The problem —
Would you transcribe the listing that follows, character for character, and omit its images?

Collected data —
___

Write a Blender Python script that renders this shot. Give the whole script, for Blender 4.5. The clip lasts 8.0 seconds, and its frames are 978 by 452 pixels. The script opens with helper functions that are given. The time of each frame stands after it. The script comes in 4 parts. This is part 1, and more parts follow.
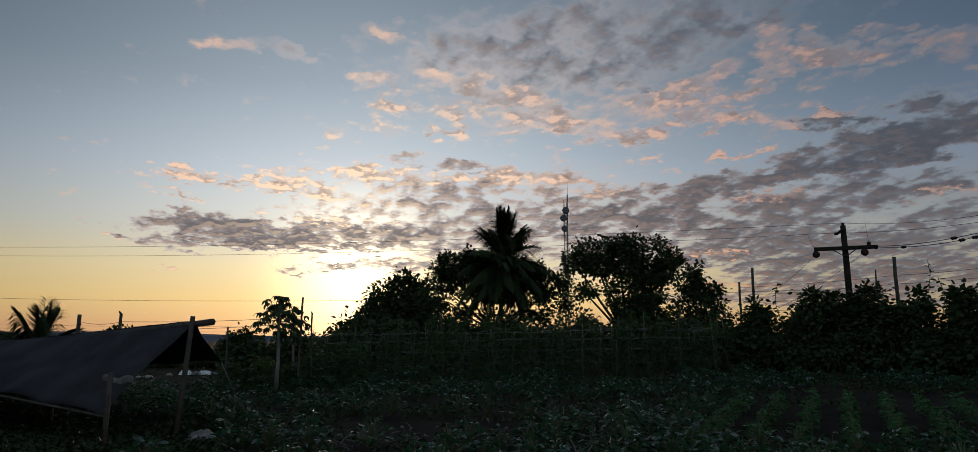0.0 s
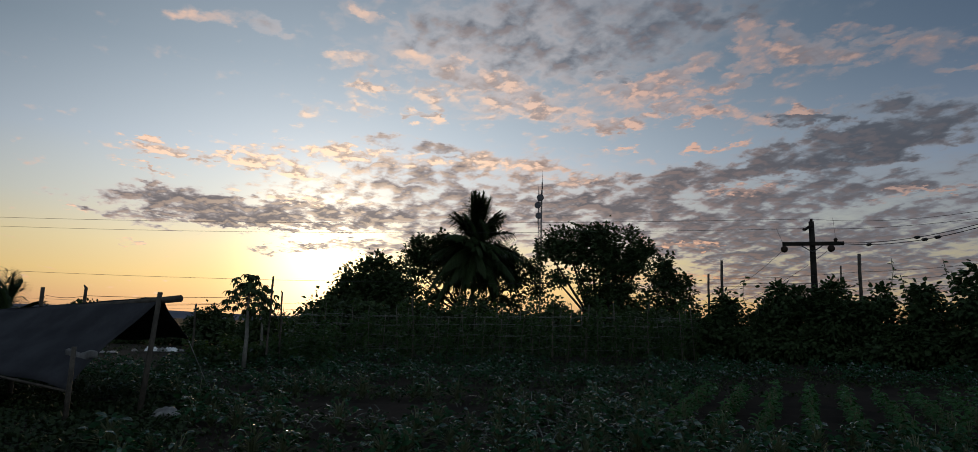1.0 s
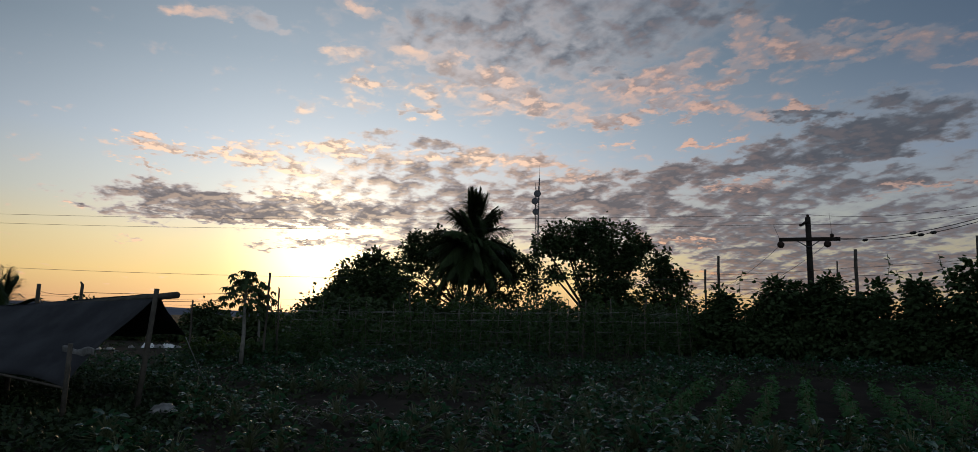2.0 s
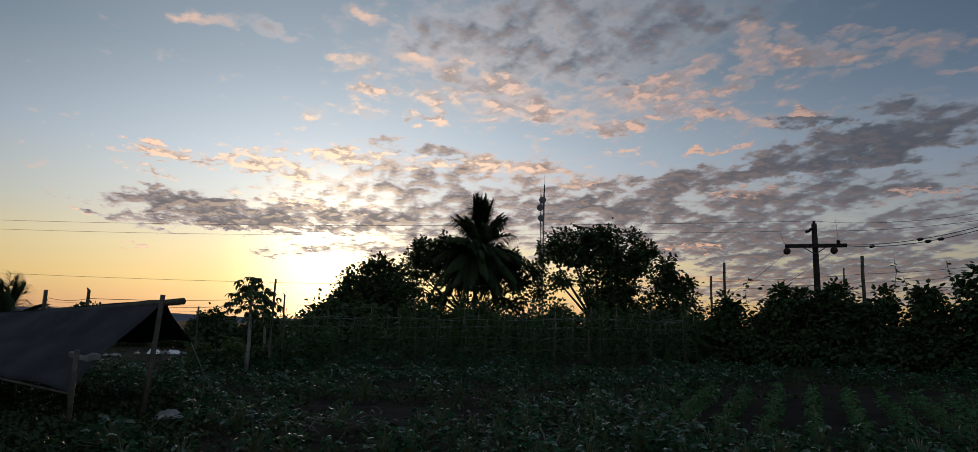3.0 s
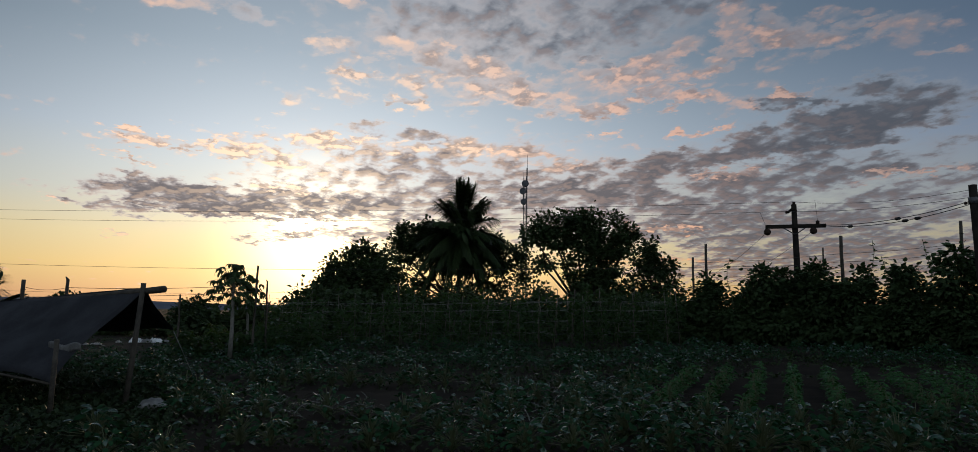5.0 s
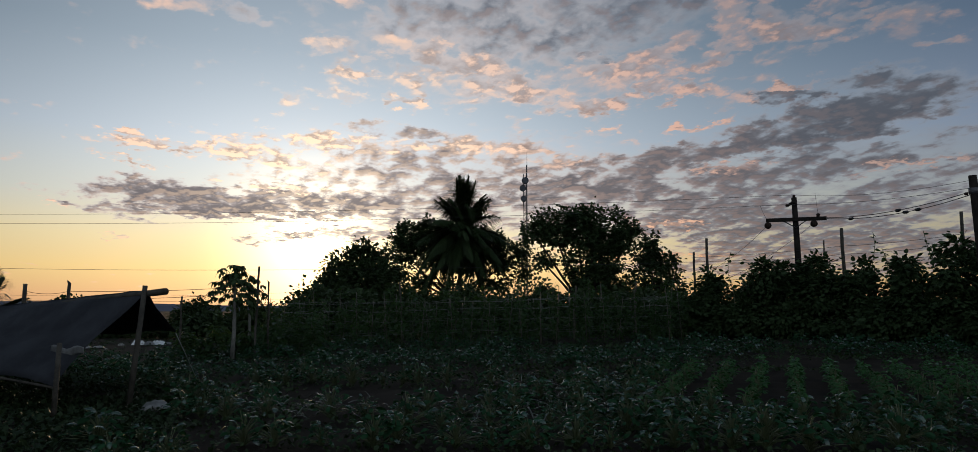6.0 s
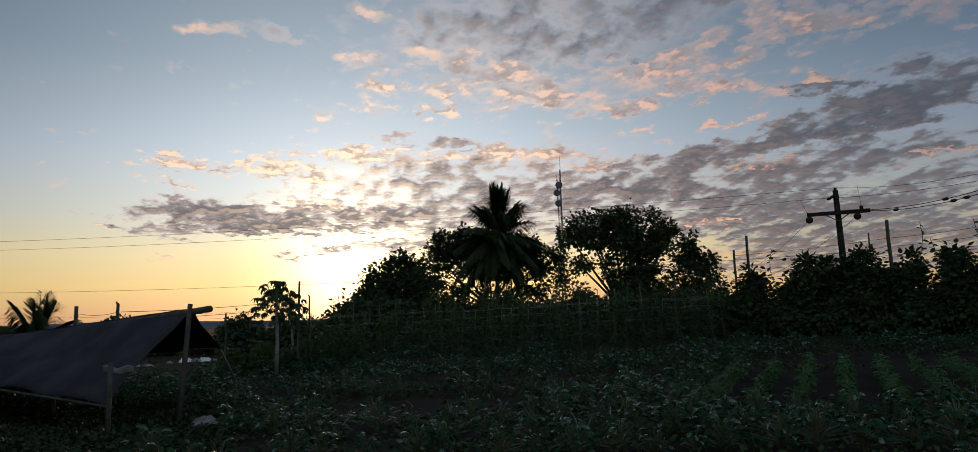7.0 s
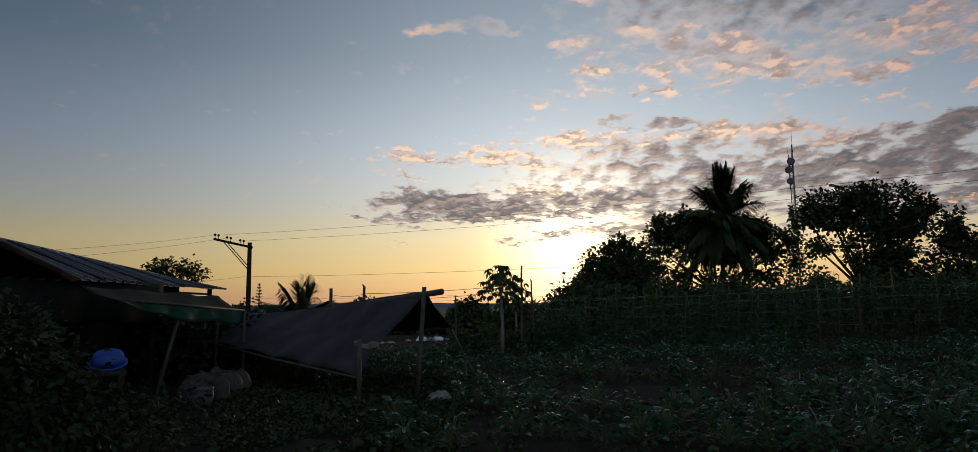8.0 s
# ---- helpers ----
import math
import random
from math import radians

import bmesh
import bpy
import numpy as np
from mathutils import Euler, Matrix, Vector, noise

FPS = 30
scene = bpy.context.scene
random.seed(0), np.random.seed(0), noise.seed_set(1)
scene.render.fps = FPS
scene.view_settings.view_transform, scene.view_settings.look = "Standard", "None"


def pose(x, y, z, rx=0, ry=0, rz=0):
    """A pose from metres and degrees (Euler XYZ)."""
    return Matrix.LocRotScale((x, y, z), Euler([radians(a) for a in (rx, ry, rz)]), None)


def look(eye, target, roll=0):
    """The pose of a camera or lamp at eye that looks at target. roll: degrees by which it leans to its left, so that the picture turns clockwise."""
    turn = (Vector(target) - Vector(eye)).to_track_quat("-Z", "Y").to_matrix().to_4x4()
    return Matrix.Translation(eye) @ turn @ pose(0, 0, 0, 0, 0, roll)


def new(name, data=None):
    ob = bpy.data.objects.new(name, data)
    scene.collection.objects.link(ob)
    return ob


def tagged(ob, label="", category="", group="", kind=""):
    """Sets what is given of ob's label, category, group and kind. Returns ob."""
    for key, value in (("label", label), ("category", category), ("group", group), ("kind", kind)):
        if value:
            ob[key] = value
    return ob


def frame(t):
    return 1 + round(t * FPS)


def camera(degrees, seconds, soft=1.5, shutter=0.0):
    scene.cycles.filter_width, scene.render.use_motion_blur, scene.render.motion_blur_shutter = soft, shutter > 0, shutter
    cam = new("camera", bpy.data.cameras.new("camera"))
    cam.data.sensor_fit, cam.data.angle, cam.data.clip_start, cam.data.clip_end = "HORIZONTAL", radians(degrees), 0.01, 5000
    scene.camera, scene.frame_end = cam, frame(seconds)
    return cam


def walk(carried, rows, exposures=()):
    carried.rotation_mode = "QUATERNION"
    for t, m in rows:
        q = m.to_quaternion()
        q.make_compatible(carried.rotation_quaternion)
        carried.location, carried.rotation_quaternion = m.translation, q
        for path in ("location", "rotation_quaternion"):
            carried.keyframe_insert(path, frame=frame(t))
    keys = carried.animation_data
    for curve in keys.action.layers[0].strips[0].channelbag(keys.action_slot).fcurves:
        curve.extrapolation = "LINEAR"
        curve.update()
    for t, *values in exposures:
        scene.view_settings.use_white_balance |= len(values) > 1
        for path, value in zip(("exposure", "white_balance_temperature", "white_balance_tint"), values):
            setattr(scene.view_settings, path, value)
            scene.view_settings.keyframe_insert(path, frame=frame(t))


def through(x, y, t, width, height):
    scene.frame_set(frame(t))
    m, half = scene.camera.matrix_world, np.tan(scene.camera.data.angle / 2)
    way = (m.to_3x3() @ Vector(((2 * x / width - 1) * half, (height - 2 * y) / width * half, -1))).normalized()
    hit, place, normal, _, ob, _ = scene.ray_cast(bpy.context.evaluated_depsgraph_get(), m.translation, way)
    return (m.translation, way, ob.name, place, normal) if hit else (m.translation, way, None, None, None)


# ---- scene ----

___

Solution for this exercise —
Write a Blender Python script that renders this shot. Give the whole script, for Blender 4.5. The clip lasts 8.0 seconds, and its frames are 978 by 452 pixels. The script opens with helper functions that are given. The time of each frame stands after it. The script comes in 4 parts. This is part 1, and more parts follow.
0.0 s
1.0 s
2.0 s
3.0 s
5.0 s
6.0 s
7.0 s
8.0 s
# ---- helpers ----
import math
import random
from math import radians

import bmesh
import bpy
import numpy as np
from mathutils import Euler, Matrix, Vector, noise

FPS = 30
scene = bpy.context.scene
random.seed(0), np.random.seed(0), noise.seed_set(1)
scene.render.fps = FPS
scene.view_settings.view_transform, scene.view_settings.look = "Standard", "None"


def pose(x, y, z, rx=0, ry=0, rz=0):
    """A pose from metres and degrees (Euler XYZ)."""
    return Matrix.LocRotScale((x, y, z), Euler([radians(a) for a in (rx, ry, rz)]), None)


def look(eye, target, roll=0):
    """The pose of a camera or lamp at eye that looks at target. roll: degrees by which it leans to its left, so that the picture turns clockwise."""
    turn = (Vector(target) - Vector(eye)).to_track_quat("-Z", "Y").to_matrix().to_4x4()
    return Matrix.Translation(eye) @ turn @ pose(0, 0, 0, 0, 0, roll)


def new(name, data=None):
    ob = bpy.data.objects.new(name, data)
    scene.collection.objects.link(ob)
    return ob


def tagged(ob, label="", category="", group="", kind=""):
    """Sets what is given of ob's label, category, group and kind. Returns ob."""
    for key, value in (("label", label), ("category", category), ("group", group), ("kind", kind)):
        if value:
            ob[key] = value
    return ob


def frame(t):
    return 1 + round(t * FPS)


def camera(degrees, seconds, soft=1.5, shutter=0.0):
    scene.cycles.filter_width, scene.render.use_motion_blur, scene.render.motion_blur_shutter = soft, shutter > 0, shutter
    cam = new("camera", bpy.data.cameras.new("camera"))
    cam.data.sensor_fit, cam.data.angle, cam.data.clip_start, cam.data.clip_end = "HORIZONTAL", radians(degrees), 0.01, 5000
    scene.camera, scene.frame_end = cam, frame(seconds)
    return cam


def walk(carried, rows, exposures=()):
    carried.rotation_mode = "QUATERNION"
    for t, m in rows:
        q = m.to_quaternion()
        q.make_compatible(carried.rotation_quaternion)
        carried.location, carried.rotation_quaternion = m.translation, q
        for path in ("location", "rotation_quaternion"):
            carried.keyframe_insert(path, frame=frame(t))
    keys = carried.animation_data
    for curve in keys.action.layers[0].strips[0].channelbag(keys.action_slot).fcurves:
        curve.extrapolation = "LINEAR"
        curve.update()
    for t, *values in exposures:
        scene.view_settings.use_white_balance |= len(values) > 1
        for path, value in zip(("exposure", "white_balance_temperature", "white_balance_tint"), values):
            setattr(scene.view_settings, path, value)
            scene.view_settings.keyframe_insert(path, frame=frame(t))


def through(x, y, t, width, height):
    scene.frame_set(frame(t))
    m, half = scene.camera.matrix_world, np.tan(scene.camera.data.angle / 2)
    way = (m.to_3x3() @ Vector(((2 * x / width - 1) * half, (height - 2 * y) / width * half, -1))).normalized()
    hit, place, normal, _, ob, _ = scene.ray_cast(bpy.context.evaluated_depsgraph_get(), m.translation, way)
    return (m.translation, way, ob.name, place, normal) if hit else (m.translation, way, None, None, None)


# ---- scene ----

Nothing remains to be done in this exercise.